Archaeological discoveries

Neanderthals may have inhabited Scandinavia

Whether Neanderthals would have reached latitudes as far north as Scandinavia is a question that has been debated by scientists for many years. The prevailing thesis so far is that they never got there, basically because the weather didn't allow it, it was too cold.

But a new study indicates otherwise, saying that temperatures weren't extreme enough to stop Neanderthals, and that Neanderthals could have reached farther north than the 55th parallel. The fact that no Neanderthal remains have ever been found north of that parallel would be due to taphonomic bias. Taphonomy is a part of paleontology that studies fossilization processes and the formation of fossil beds. Not all organisms have the same chance of being fossilized and preserved in different times and different places, as there are many factors that come into play.
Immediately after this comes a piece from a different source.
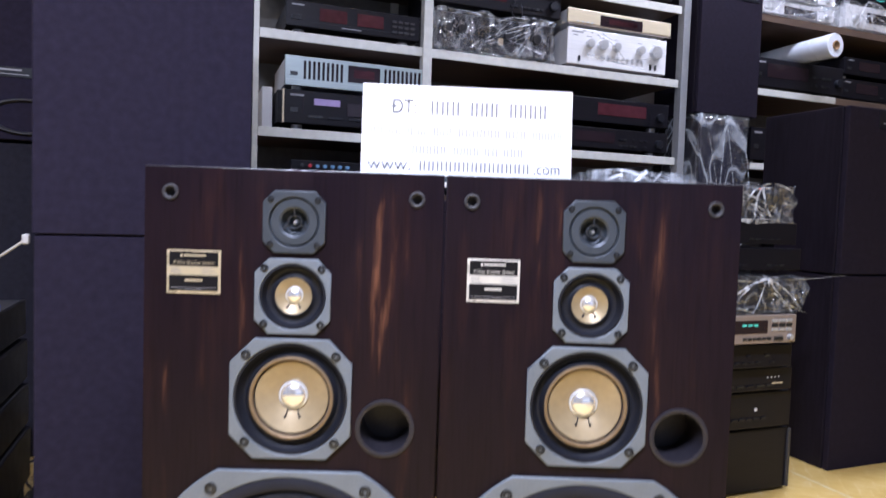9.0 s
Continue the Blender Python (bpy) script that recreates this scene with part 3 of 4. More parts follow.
def letter_bars(x0, x1, base, high, count, mat):
    """An unreadable word: two thin upright strokes for each of its letters, all in one mesh."""
    bm, step = bmesh.new(), (x1 - x0) / count
    for k in range(count):
        for q in (0.04, 0.50):
            box(x0 + (k + q) * step, x0 + (k + q + 0.17) * step, -0.0008, 0.0002, base, base + high, bm=bm)
    return part("print_bar", bm, mat, sg)


for x0, x1, count in ((0.104, 0.152, 3), (0.165, 0.211, 3), (0.225, 0.286, 4)):
    letter_bars(x0, x1, 0.0935, 0.0215, count, INKMID)
for x0, x1, count in ((0.013, 0.034, 2), (0.041, 0.062, 2), (0.069, 0.100, 3), (0.109, 0.138, 3), (0.147, 0.213, 6), (0.219, 0.253, 3), (0.261, 0.309, 5)):
    letter_bars(x0, x1, 0.0610, 0.0135, count, INKPALE)
for x0, x1, count in ((0.077, 0.131, 5), (0.140, 0.181, 4), (0.187, 0.211, 2), (0.217, 0.249, 3)):
    letter_bars(x0, x1, 0.0325, 0.0135, count, INKPALE)
part("lettering", words("www.", 0.0255, 0.0100, -0.0006, 0.0078, squeeze=1.10), INK, sg)
letter_bars(0.0885, 0.260, 0.0078, 0.0150, 13, INKMID)
part("lettering", words(".com", 0.0255, 0.2630, -0.0006, 0.0078, squeeze=0.84), INK, sg)

# film bundle on the right cabinet
fb = thing("plastic_bundle", pose(0, 0, 0.8535), "crumpled clear plastic bundle lying on the speaker", "plastic bag")
part("film", crumpled(0.250, 0.440, 0.18, 0.34, 0.0, 0.027, 0.005, 14, 3.0, 30), FILMMILK, fb)
part("inner_sheet", crumpled(0.265, 0.425, 0.20, 0.32, 0.001, 0.018, 0.004, 8, 9.0, 30), FILM, fb)
part("crease_glint", creases(0.252, 0.438, 0.002, 0.028, 0.173, 12, 17), GLINTFILM, fb, "pale strips painting the highlights of sharp film creases")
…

The team behind the study, led by Aarhus University doctoral student in prehistoric archeology Trine Kellberg Nielsen, used climate models to determine whether or not Neanderthals would have been able to survive in southern Scandinavia.
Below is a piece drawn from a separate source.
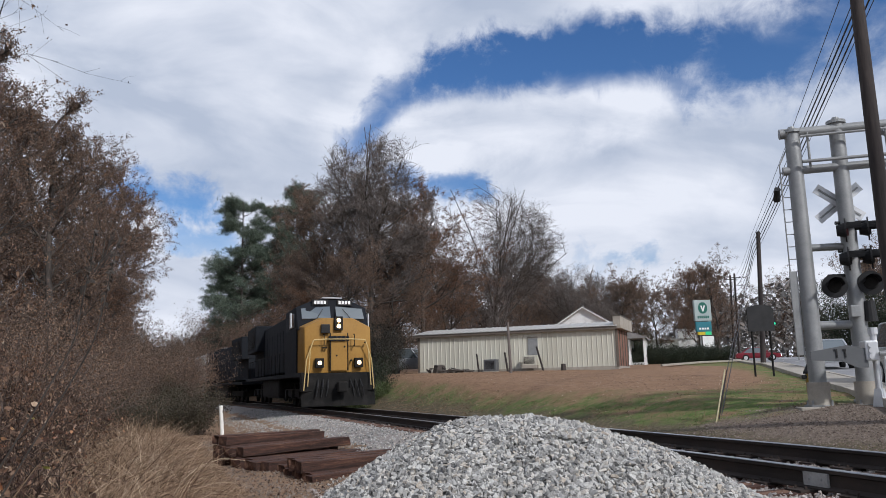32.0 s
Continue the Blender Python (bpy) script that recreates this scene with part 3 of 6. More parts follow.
def make_bed():
    ys = np.concatenate([np.arange(-20, 4, 2.0), np.arange(4, 40, 0.5), np.arange(40, 140, 3.0)])
    ds = [-3.4, -2.9, -2.3, -1.75, -1.45, -0.6, 0, 0.6, 1.45, 1.75, 2.2, 2.7, 3.1]
    hs = [-0.62, -0.50, -0.36, -0.235, -0.215, -0.24, -0.24, -0.24, -0.215, -0.235, -0.36, -0.5, -0.62]
    v = []
    for y in ys:
        for d, h in zip(ds, hs):
            x, yy = off_track(y, d)
            v.append((x, yy, track_z(y) + h + 0.035 * noise.noise((x * 1.3, yy * 1.3, 0))))
    w = len(ds)
    f = [(j * w + i, j * w + i + 1, (j + 1) * w + i + 1, (j + 1) * w + i) for j in range(len(ys) - 1) for i in range(w - 1)]
    bed = tagged(new("ballast_bed", mesh_np("ballast_bed", v, f, M_FINES_GAPSHADE)), "grey ballast bed sloping down from the track", "ballast", kind="structure")
    rng = np.random.default_rng(8)
    near, grey = [], []
    for _ in range(46000):
        y = 2.5 + 42 * rng.random() ** 1.5
        d = rng.uniform(-4.3, 2.9) if rng.random() < 0.85 else rng.uniform(1.3, 3.4)
        x, yy = off_track(y, d)
        z = track_z(y) + line(d, list(zip(ds, hs))) + 0.035 * noise.noise((x * 1.3, yy * 1.3, 0))
        if d < -3.0:
            if rng.random() < (-d - 3.0) / 1.3:
                continue
            z = max(z, ground_z(x, yy))
        if pile_z(x, yy) > z:
            continue
        # the shoulder past the heap is newer and paler
        (grey if yy > 11 and d < -1.0 else near).append((x, yy, z + rng.uniform(0.0, 0.015)))
    for _ in range(14000):
        y, d = rng.uniform(2.5, 12.5), rng.uniform(-4.4, 2.4)
        x, yy = off_track(y, d)
        z = track_z(y) + line(d, list(zip(ds, hs))) + 0.035 * noise.noise((x * 1.3, yy * 1.3, 0))
        z = max(z, ground_z(x, yy)) if d < -3.0 else z
        if pile_z(x, yy) < z:
            near.append((x, yy, z + rng.uniform(0.0, 0.03)))
    a = stone_field("bed_stone", near, 0.023, M_BED, 9, "brownish old ballast stones")
    c = stone_field("shoulder_stone", grey, 0.022, M_STONE, 10, "grey ballast stones of the shoulder")
    a.parent = c.parent = bed
    pebbles = []
    while len(pebbles) < 5200:
        y, d = rng.uniform(8.5, 19.0), rng.uniform(2.9, 7.6)
        x, yy = off_track(y, d)
        if x < kerb_x(yy) - 0.3 and yy < 18 + rng.normal(0, 0.7):
            pebbles.append((x, yy, ground_z(x, yy) + 0.004))
    e = stone_field("loose_stone", pebbles, 0.018, M_EARTHSTONE, 11, "brownish stones scattered on bare earth")
    e.parent = bed
    path = []
    while len(path) < 9000:
        y, d = 4.5 + 20 * rng.random() ** 1.3, rng.uniform(-6.2, -3.0)
        x, yy = off_track(y, d)
        if pile_z(x, yy) < ground_z(x, yy):
            path.append((x, yy, ground_z(x, yy) + 0.003))
    g = stone_field("path_stone", path, 0.016, M_EARTHSTONE, 12, "small earthy stones on the path")
    g.parent = bed


make_bed()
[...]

From the climatic point of view, the study affirms that the Neanderthals could have lived perfectly in the south of Scandinavia about 120 thousand years ago. However, they do not rule out the possibility that other types of physical barriers would have prevented them from moving so far north. At that time the sea level was higher than it is now, so it is possible that they never crossed north from present-day Denmark.

There is evidence that they did inhabit northern Germany, just south of the current Danish border, and were tremendously adaptable and flexible, as evidenced by surviving 300,000 years of violent fluctuations in climate and environment. The study does not state outright that they expanded further north, but it does state that conditions were not entirely unfavourable.